The task: Leaving the pictures aside, transcribe every line below exactly.

— Begin —

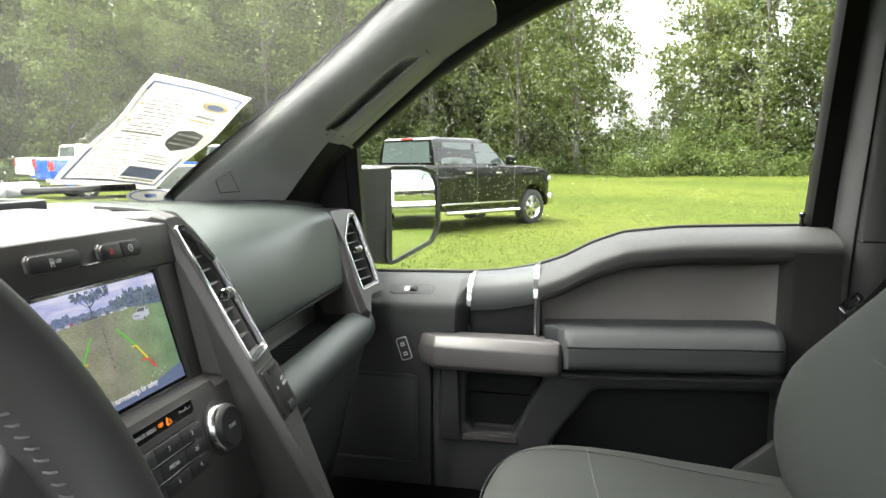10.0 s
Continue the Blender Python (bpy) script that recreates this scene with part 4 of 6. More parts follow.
# rear-view mirror
rv = thing("rearview_mirror", "black rear-view mirror hanging from the windshield", "mirror", (0.0, 0.02, 1.66))
RM = basis((0.008, -0.002, 1.676), (1, -0.25, -0.04), (-0.25, -1, -0.10))
part("shell", prism(rounded([(-0.135, -0.030), (0.137, -0.030), (0.135, 0.040), (-0.133, 0.040)], 0.014), -0.030, 0.004, RM, 0.006, 3), gloss_black, rv)
part("mirror_glass", prism(rounded([(-0.130, -0.025), (0.132, -0.025), (0.130, 0.035), (-0.128, 0.035)], 0.012), 0.004, 0.006, RM), mirror_silver, rv)
part("stalk", tube([(0, 0.03, 1.685), (0, 0.08, 1.71), (0, shield_y(0, 1.735) - 0.01, 1.735)], 0.009, 10), gloss_black, rv)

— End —

Written solution:
10.0 s
Continue the Blender Python (bpy) script that recreates this scene with part 4 of 6. More parts follow.
# rear-view mirror
rv = thing("rearview_mirror", "black rear-view mirror hanging from the windshield", "mirror", (0.0, 0.02, 1.66))
RM = basis((0.008, -0.002, 1.676), (1, -0.25, -0.04), (-0.25, -1, -0.10))
part("shell", prism(rounded([(-0.135, -0.030), (0.137, -0.030), (0.135, 0.040), (-0.133, 0.040)], 0.014), -0.030, 0.004, RM, 0.006, 3), gloss_black, rv)
part("mirror_glass", prism(rounded([(-0.130, -0.025), (0.132, -0.025), (0.130, 0.035), (-0.128, 0.035)], 0.012), 0.004, 0.006, RM), mirror_silver, rv)
part("stalk", tube([(0, 0.03, 1.685), (0, 0.08, 1.71), (0, shield_y(0, 1.735) - 0.01, 1.735)], 0.009, 10), gloss_black, rv)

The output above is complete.